Dataset records
-------

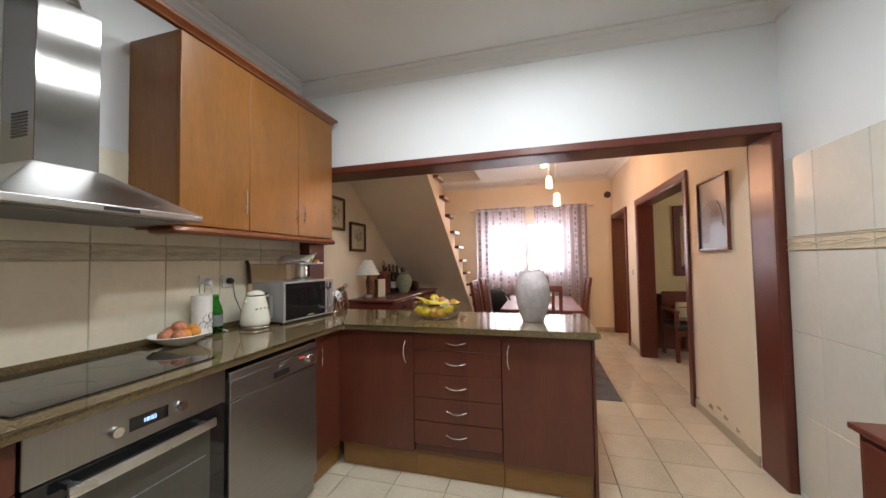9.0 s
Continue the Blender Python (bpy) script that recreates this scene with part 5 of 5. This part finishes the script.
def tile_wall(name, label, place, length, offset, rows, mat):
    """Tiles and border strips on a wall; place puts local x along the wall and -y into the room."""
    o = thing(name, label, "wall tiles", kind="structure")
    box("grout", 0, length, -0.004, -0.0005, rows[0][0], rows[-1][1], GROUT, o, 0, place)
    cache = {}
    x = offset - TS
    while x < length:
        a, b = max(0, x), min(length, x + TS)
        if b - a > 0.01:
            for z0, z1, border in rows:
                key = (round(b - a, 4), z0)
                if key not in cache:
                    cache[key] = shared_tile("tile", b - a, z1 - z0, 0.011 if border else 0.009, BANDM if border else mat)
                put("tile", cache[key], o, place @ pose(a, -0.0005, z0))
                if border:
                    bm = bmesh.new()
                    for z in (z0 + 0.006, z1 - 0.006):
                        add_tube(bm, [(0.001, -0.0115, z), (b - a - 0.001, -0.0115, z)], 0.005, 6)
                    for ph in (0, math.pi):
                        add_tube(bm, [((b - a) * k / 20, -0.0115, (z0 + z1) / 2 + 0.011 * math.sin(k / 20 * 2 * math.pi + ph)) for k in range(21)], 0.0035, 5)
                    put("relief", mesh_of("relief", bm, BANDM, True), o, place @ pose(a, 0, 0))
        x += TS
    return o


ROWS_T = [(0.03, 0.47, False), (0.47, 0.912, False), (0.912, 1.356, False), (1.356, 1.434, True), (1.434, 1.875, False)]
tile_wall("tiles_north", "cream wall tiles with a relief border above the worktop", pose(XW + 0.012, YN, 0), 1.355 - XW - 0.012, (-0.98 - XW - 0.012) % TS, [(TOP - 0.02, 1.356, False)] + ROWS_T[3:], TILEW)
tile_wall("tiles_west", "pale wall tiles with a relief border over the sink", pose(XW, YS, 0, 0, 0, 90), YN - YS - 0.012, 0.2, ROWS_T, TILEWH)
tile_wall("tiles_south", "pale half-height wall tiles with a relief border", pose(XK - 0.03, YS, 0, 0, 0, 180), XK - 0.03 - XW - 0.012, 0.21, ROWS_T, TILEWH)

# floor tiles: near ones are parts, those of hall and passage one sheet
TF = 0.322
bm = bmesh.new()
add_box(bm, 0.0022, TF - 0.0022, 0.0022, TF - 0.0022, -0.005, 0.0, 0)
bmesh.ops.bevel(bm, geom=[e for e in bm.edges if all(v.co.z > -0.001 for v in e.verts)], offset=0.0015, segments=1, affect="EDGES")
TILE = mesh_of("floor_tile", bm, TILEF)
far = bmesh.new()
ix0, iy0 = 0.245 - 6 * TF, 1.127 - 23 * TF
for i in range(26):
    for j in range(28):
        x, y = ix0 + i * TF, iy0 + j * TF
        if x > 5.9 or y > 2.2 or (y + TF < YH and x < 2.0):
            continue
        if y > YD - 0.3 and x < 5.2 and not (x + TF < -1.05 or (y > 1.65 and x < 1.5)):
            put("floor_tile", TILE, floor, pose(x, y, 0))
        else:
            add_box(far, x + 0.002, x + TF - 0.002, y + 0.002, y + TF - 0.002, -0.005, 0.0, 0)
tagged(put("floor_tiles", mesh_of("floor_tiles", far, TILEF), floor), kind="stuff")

-------

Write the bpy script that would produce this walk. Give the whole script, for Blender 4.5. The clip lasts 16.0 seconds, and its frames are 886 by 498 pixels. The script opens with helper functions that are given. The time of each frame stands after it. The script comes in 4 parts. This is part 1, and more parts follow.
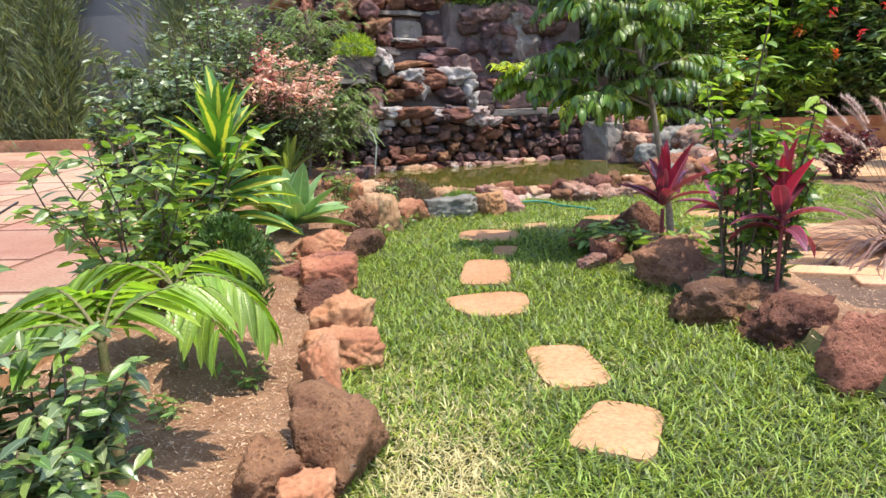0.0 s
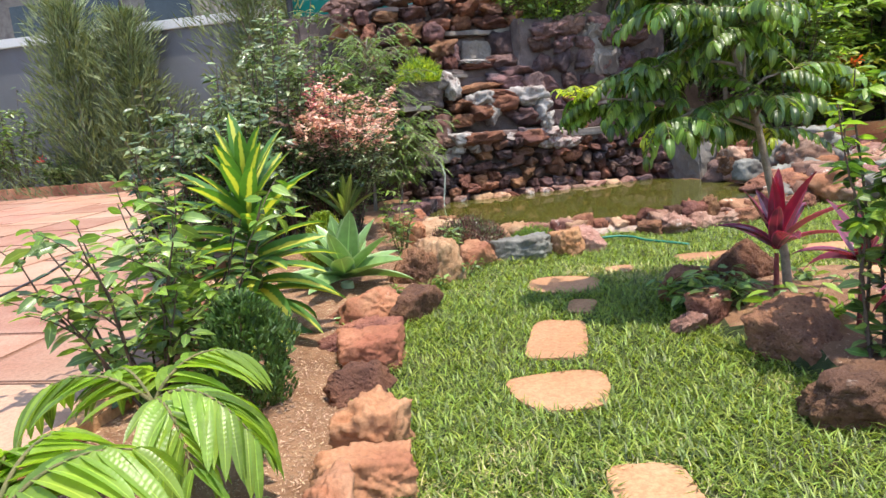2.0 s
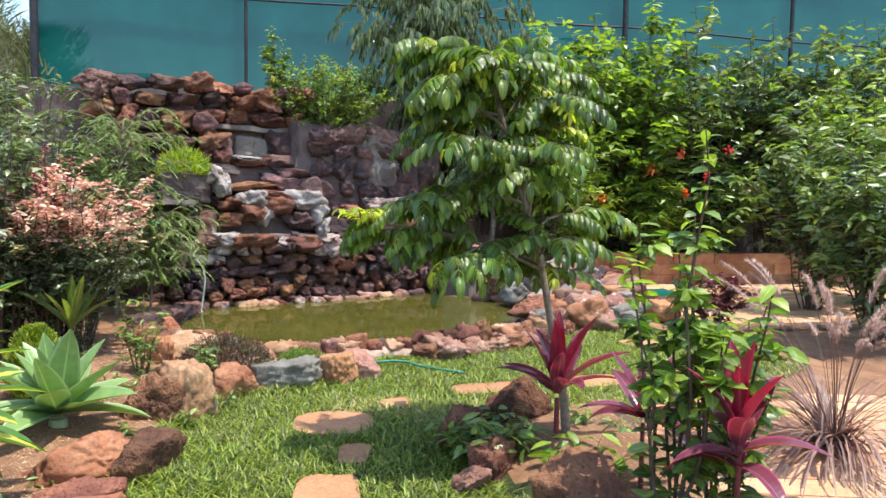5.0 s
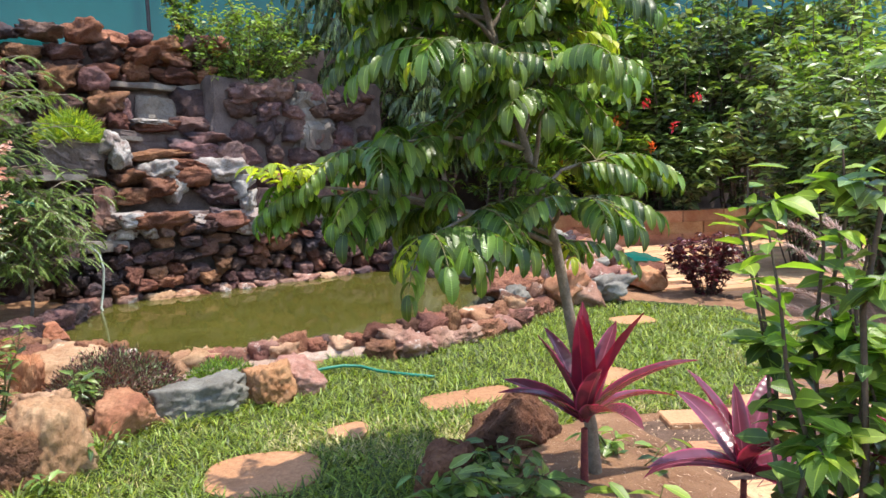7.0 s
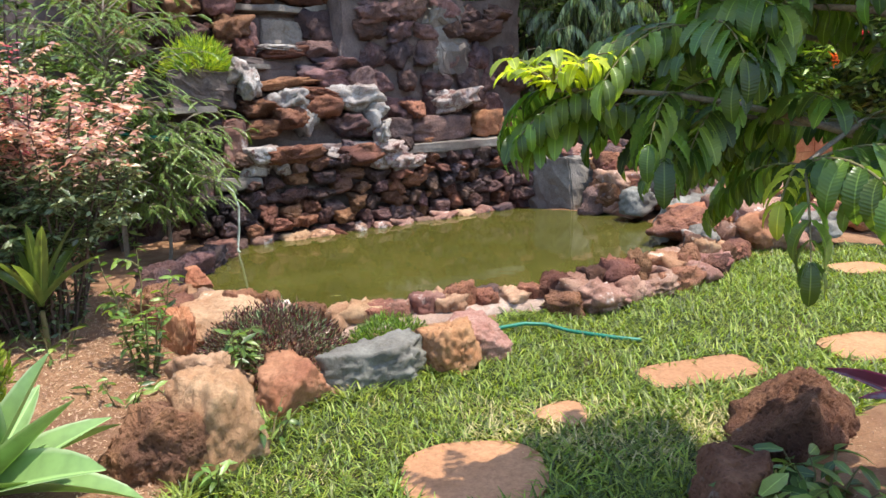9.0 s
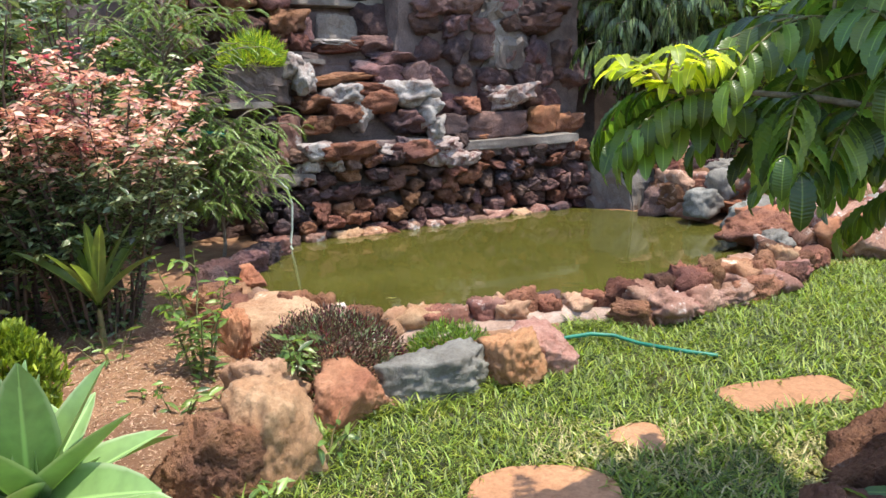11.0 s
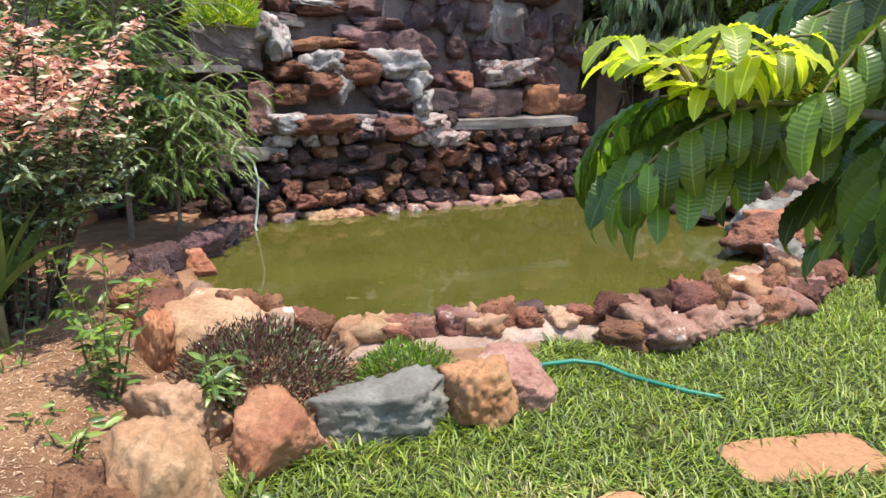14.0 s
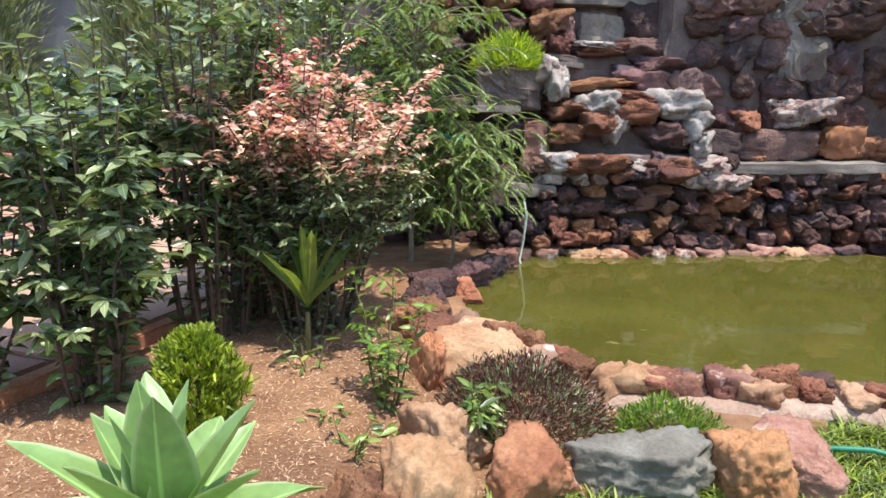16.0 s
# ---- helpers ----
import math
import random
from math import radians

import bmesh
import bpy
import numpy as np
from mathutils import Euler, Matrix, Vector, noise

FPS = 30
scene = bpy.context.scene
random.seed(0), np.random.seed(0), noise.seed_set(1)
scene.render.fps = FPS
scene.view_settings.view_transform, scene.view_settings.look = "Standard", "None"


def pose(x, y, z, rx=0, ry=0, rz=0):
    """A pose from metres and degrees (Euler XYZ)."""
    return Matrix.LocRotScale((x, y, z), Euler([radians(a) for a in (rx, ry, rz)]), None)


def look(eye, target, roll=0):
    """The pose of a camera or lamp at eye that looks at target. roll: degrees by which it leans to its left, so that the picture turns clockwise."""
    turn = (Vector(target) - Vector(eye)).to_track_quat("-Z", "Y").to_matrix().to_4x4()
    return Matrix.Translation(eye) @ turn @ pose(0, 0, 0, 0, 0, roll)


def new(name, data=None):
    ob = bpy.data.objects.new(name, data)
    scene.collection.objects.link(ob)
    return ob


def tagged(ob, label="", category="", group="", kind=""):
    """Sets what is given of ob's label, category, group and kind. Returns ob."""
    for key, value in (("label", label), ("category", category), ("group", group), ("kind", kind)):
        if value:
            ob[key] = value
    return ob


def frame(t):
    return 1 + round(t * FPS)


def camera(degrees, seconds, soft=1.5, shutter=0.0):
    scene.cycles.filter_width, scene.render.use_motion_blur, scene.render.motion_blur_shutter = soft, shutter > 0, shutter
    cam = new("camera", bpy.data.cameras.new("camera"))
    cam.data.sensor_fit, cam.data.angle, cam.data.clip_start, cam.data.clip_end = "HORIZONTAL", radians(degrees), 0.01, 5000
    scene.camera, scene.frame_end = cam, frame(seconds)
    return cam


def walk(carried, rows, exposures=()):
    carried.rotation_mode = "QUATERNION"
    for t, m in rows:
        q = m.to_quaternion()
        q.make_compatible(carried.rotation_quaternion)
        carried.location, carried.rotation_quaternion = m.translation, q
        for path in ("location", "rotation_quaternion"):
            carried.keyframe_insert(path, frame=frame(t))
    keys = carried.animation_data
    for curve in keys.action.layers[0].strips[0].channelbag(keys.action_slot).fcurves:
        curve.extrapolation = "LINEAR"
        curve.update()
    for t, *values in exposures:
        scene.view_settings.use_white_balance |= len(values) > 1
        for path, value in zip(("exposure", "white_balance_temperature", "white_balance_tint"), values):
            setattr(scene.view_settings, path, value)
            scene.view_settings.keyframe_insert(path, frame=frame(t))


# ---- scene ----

-------

→ **Task to complete**
Give back, word for word, only the lines above from the line holding "scene.render.fps = FPS" to the line holding "ob = bpy.data.objects.new(name, data)", both included.

→ **Solution for this task**
scene.render.fps = FPS
scene.view_settings.view_transform, scene.view_settings.look = "Standard", "None"


def pose(x, y, z, rx=0, ry=0, rz=0):
    """A pose from metres and degrees (Euler XYZ)."""
    return Matrix.LocRotScale((x, y, z), Euler([radians(a) for a in (rx, ry, rz)]), None)


def look(eye, target, roll=0):
    """The pose of a camera or lamp at eye that looks at target. roll: degrees by which it leans to its left, so that the picture turns clockwise."""
    turn = (Vector(target) - Vector(eye)).to_track_quat("-Z", "Y").to_matrix().to_4x4()
    return Matrix.Translation(eye) @ turn @ pose(0, 0, 0, 0, 0, roll)


def new(name, data=None):
    ob = bpy.data.objects.new(name, data)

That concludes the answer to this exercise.